▸ Short exercise: Return each line of the data below exactly, omitting any pictures.
--- --- ---
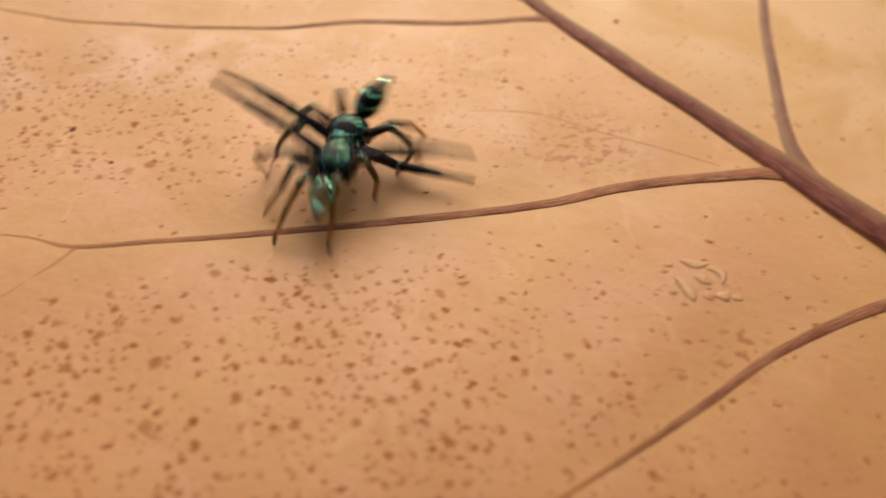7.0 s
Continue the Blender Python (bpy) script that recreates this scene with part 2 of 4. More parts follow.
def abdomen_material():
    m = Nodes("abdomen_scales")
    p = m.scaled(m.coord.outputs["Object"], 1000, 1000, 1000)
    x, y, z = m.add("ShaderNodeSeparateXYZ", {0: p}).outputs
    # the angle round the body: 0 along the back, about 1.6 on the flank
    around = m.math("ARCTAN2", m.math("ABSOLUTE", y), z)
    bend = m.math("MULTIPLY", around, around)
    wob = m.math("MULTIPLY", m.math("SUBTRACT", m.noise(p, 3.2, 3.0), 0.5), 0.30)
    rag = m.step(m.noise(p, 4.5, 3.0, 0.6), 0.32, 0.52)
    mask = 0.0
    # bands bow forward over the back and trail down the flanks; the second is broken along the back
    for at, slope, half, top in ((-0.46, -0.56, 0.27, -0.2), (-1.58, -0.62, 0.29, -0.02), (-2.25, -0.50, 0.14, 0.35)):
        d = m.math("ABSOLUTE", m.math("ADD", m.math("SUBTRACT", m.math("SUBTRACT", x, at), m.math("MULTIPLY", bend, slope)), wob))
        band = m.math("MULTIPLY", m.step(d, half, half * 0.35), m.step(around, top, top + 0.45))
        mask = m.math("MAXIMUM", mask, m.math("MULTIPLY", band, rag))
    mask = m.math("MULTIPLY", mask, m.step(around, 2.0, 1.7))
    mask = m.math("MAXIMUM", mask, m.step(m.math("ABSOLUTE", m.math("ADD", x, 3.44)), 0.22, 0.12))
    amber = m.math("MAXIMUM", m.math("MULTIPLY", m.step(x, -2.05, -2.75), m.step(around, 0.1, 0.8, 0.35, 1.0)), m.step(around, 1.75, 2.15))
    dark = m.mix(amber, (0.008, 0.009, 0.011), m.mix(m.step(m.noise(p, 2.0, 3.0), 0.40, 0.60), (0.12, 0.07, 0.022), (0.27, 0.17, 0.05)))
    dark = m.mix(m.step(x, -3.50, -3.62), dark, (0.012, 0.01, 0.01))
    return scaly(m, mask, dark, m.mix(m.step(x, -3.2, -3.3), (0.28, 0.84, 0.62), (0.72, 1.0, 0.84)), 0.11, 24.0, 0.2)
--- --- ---
▸ Final result:
7.0 s
Continue the Blender Python (bpy) script that recreates this scene with part 2 of 4. More parts follow.
def abdomen_material():
    m = Nodes("abdomen_scales")
    p = m.scaled(m.coord.outputs["Object"], 1000, 1000, 1000)
    x, y, z = m.add("ShaderNodeSeparateXYZ", {0: p}).outputs
    # the angle round the body: 0 along the back, about 1.6 on the flank
    around = m.math("ARCTAN2", m.math("ABSOLUTE", y), z)
    bend = m.math("MULTIPLY", around, around)
    wob = m.math("MULTIPLY", m.math("SUBTRACT", m.noise(p, 3.2, 3.0), 0.5), 0.30)
    rag = m.step(m.noise(p, 4.5, 3.0, 0.6), 0.32, 0.52)
    mask = 0.0
    # bands bow forward over the back and trail down the flanks; the second is broken along the back
    for at, slope, half, top in ((-0.46, -0.56, 0.27, -0.2), (-1.58, -0.62, 0.29, -0.02), (-2.25, -0.50, 0.14, 0.35)):
        d = m.math("ABSOLUTE", m.math("ADD", m.math("SUBTRACT", m.math("SUBTRACT", x, at), m.math("MULTIPLY", bend, slope)), wob))
        band = m.math("MULTIPLY", m.step(d, half, half * 0.35), m.step(around, top, top + 0.45))
        mask = m.math("MAXIMUM", mask, m.math("MULTIPLY", band, rag))
    mask = m.math("MULTIPLY", mask, m.step(around, 2.0, 1.7))
    mask = m.math("MAXIMUM", mask, m.step(m.math("ABSOLUTE", m.math("ADD", x, 3.44)), 0.22, 0.12))
    amber = m.math("MAXIMUM", m.math("MULTIPLY", m.step(x, -2.05, -2.75), m.step(around, 0.1, 0.8, 0.35, 1.0)), m.step(around, 1.75, 2.15))
    dark = m.mix(amber, (0.008, 0.009, 0.011), m.mix(m.step(m.noise(p, 2.0, 3.0), 0.40, 0.60), (0.12, 0.07, 0.022), (0.27, 0.17, 0.05)))
    dark = m.mix(m.step(x, -3.50, -3.62), dark, (0.012, 0.01, 0.01))
    return scaly(m, mask, dark, m.mix(m.step(x, -3.2, -3.3), (0.28, 0.84, 0.62), (0.72, 1.0, 0.84)), 0.11, 24.0, 0.2)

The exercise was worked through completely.